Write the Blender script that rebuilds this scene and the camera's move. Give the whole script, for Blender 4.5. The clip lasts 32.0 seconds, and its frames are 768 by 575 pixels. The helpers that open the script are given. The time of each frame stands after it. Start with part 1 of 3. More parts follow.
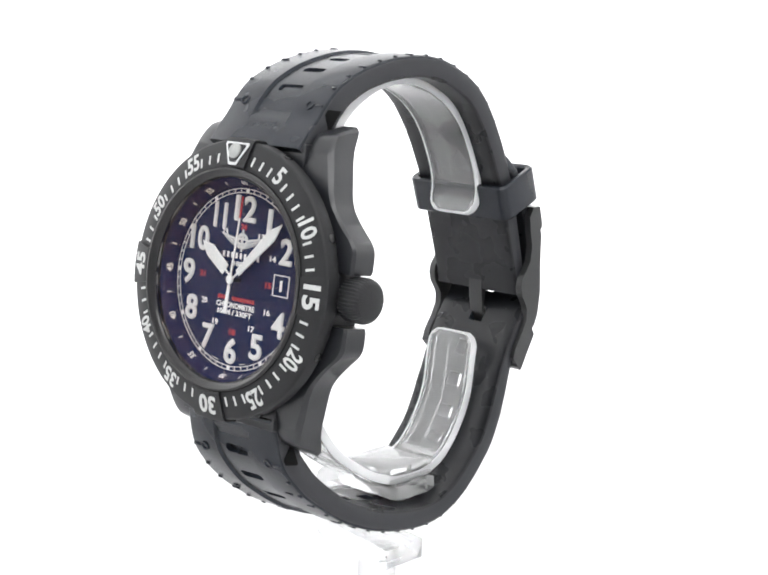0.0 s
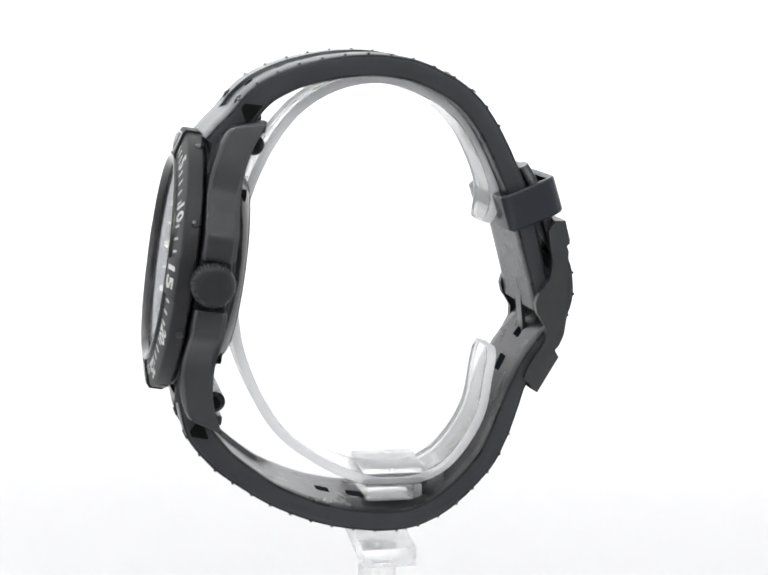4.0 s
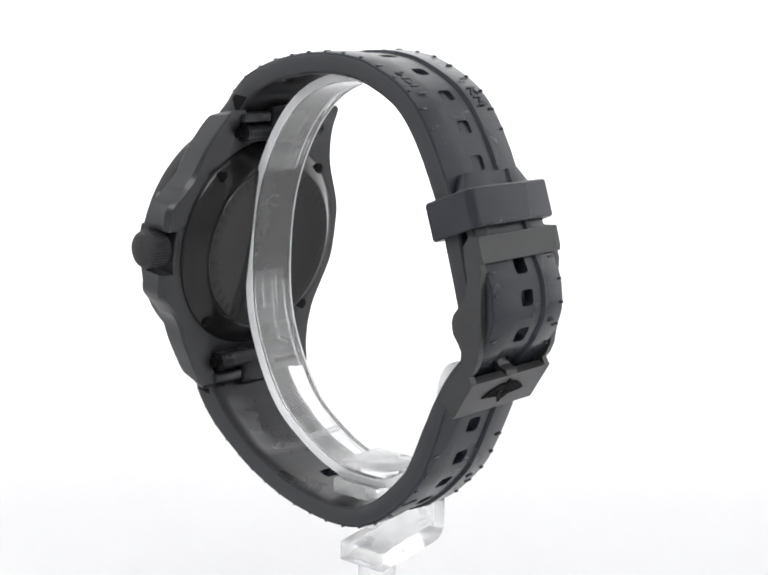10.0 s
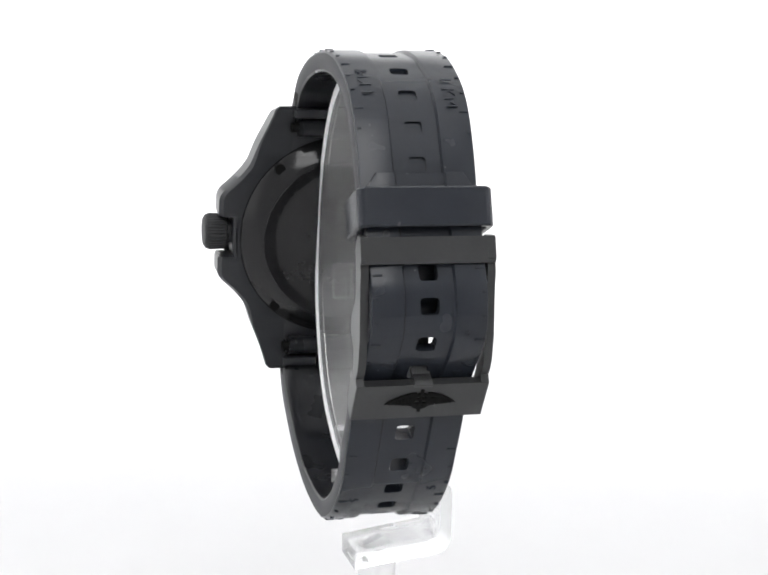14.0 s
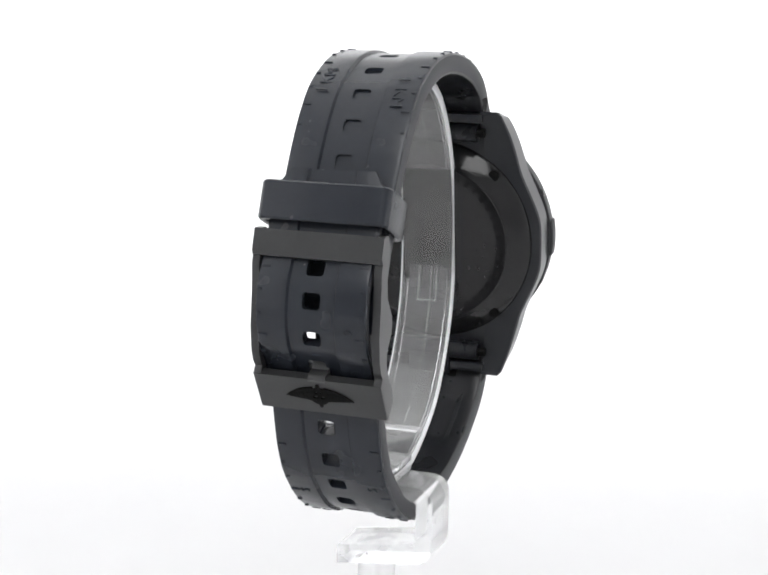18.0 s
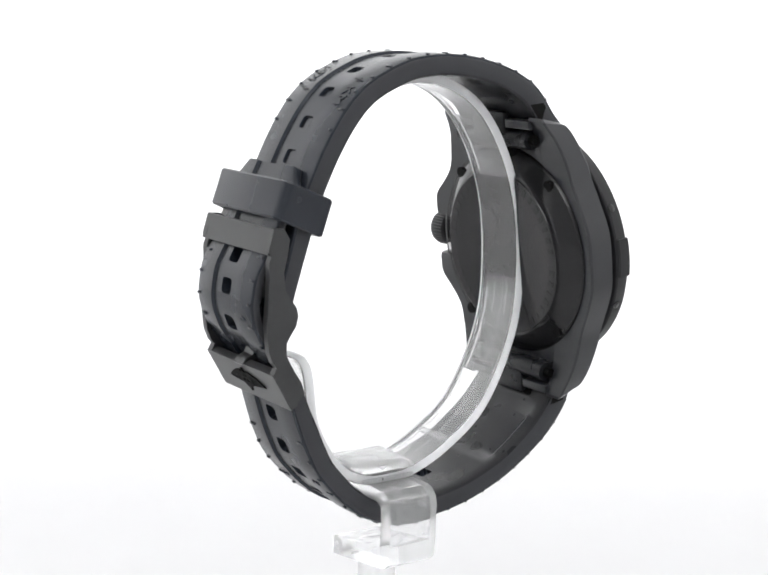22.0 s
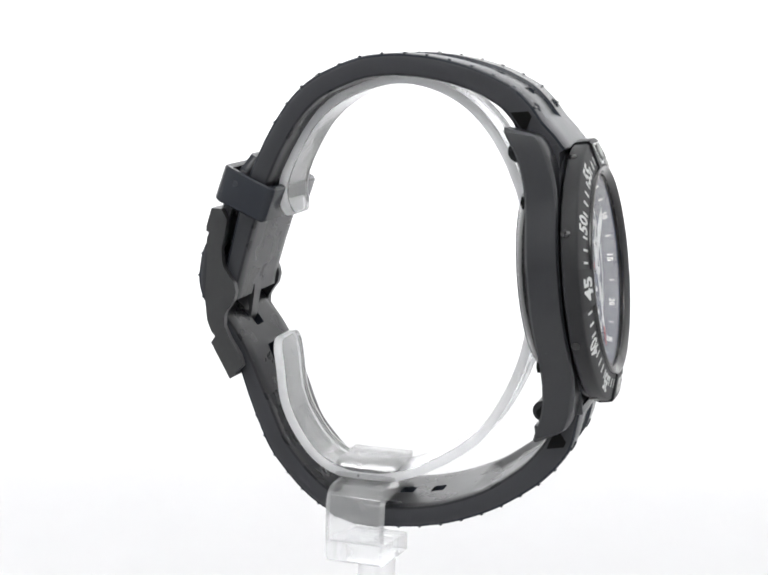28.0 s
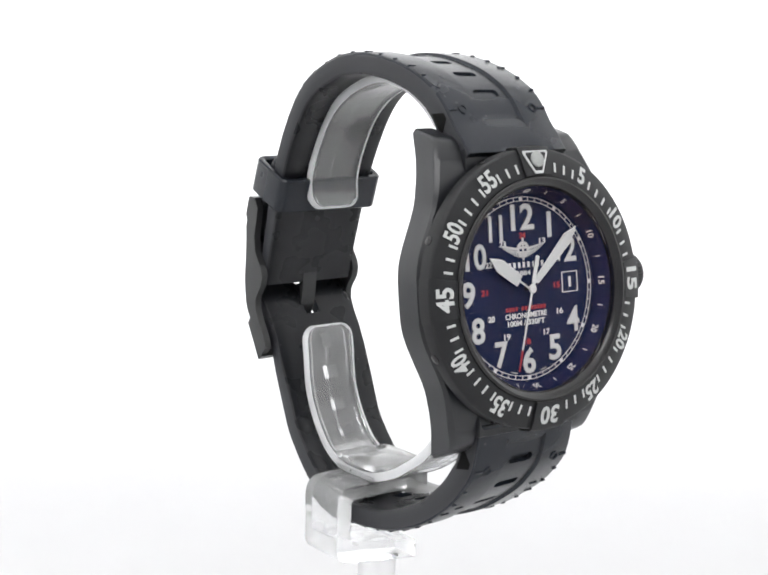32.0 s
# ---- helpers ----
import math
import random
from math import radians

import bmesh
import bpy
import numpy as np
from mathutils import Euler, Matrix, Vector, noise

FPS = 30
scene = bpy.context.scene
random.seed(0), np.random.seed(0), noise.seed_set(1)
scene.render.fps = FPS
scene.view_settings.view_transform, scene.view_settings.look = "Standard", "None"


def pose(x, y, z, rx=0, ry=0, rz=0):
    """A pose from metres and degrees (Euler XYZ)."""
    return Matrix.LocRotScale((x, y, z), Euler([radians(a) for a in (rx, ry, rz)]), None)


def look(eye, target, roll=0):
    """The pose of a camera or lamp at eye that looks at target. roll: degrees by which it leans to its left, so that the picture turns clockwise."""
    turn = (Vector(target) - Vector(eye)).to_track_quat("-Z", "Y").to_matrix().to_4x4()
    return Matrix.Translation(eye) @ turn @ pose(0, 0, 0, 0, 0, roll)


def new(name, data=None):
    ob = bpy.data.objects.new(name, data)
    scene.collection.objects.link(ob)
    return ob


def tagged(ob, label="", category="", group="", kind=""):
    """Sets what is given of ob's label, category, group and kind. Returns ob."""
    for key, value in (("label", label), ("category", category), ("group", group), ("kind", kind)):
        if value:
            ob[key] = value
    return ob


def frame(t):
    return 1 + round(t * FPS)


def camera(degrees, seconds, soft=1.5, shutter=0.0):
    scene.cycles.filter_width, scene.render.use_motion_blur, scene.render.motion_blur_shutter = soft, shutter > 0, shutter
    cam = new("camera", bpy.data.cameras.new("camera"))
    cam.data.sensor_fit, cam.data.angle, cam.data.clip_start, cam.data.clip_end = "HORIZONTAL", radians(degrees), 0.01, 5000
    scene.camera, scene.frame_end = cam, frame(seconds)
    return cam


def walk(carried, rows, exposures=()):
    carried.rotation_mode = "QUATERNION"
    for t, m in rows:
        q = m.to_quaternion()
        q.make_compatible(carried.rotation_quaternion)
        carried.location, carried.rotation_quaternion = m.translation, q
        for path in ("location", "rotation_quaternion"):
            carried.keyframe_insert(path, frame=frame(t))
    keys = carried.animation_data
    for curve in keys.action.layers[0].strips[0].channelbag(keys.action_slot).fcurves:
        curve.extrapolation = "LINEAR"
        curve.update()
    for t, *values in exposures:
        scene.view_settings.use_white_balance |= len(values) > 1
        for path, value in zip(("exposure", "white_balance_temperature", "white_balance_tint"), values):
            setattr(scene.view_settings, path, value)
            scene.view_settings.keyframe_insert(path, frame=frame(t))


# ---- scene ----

____

Exactly as written, return every line of the listing, but not the pictures.

Write the Blender script that rebuilds this scene and the camera's move. Give the whole script, for Blender 4.5. The clip lasts 32.0 seconds, and its frames are 768 by 575 pixels. The helpers that open the script are given. The time of each frame stands after it. Start with part 1 of 3. More parts follow.
0.0 s
4.0 s
10.0 s
14.0 s
18.0 s
22.0 s
28.0 s
32.0 s
# ---- helpers ----
import math
import random
from math import radians

import bmesh
import bpy
import numpy as np
from mathutils import Euler, Matrix, Vector, noise

FPS = 30
scene = bpy.context.scene
random.seed(0), np.random.seed(0), noise.seed_set(1)
scene.render.fps = FPS
scene.view_settings.view_transform, scene.view_settings.look = "Standard", "None"


def pose(x, y, z, rx=0, ry=0, rz=0):
    """A pose from metres and degrees (Euler XYZ)."""
    return Matrix.LocRotScale((x, y, z), Euler([radians(a) for a in (rx, ry, rz)]), None)


def look(eye, target, roll=0):
    """The pose of a camera or lamp at eye that looks at target. roll: degrees by which it leans to its left, so that the picture turns clockwise."""
    turn = (Vector(target) - Vector(eye)).to_track_quat("-Z", "Y").to_matrix().to_4x4()
    return Matrix.Translation(eye) @ turn @ pose(0, 0, 0, 0, 0, roll)


def new(name, data=None):
    ob = bpy.data.objects.new(name, data)
    scene.collection.objects.link(ob)
    return ob


def tagged(ob, label="", category="", group="", kind=""):
    """Sets what is given of ob's label, category, group and kind. Returns ob."""
    for key, value in (("label", label), ("category", category), ("group", group), ("kind", kind)):
        if value:
            ob[key] = value
    return ob


def frame(t):
    return 1 + round(t * FPS)


def camera(degrees, seconds, soft=1.5, shutter=0.0):
    scene.cycles.filter_width, scene.render.use_motion_blur, scene.render.motion_blur_shutter = soft, shutter > 0, shutter
    cam = new("camera", bpy.data.cameras.new("camera"))
    cam.data.sensor_fit, cam.data.angle, cam.data.clip_start, cam.data.clip_end = "HORIZONTAL", radians(degrees), 0.01, 5000
    scene.camera, scene.frame_end = cam, frame(seconds)
    return cam


def walk(carried, rows, exposures=()):
    carried.rotation_mode = "QUATERNION"
    for t, m in rows:
        q = m.to_quaternion()
        q.make_compatible(carried.rotation_quaternion)
        carried.location, carried.rotation_quaternion = m.translation, q
        for path in ("location", "rotation_quaternion"):
            carried.keyframe_insert(path, frame=frame(t))
    keys = carried.animation_data
    for curve in keys.action.layers[0].strips[0].channelbag(keys.action_slot).fcurves:
        curve.extrapolation = "LINEAR"
        curve.update()
    for t, *values in exposures:
        scene.view_settings.use_white_balance |= len(values) > 1
        for path, value in zip(("exposure", "white_balance_temperature", "white_balance_tint"), values):
            setattr(scene.view_settings, path, value)
            scene.view_settings.keyframe_insert(path, frame=frame(t))


# ---- scene ----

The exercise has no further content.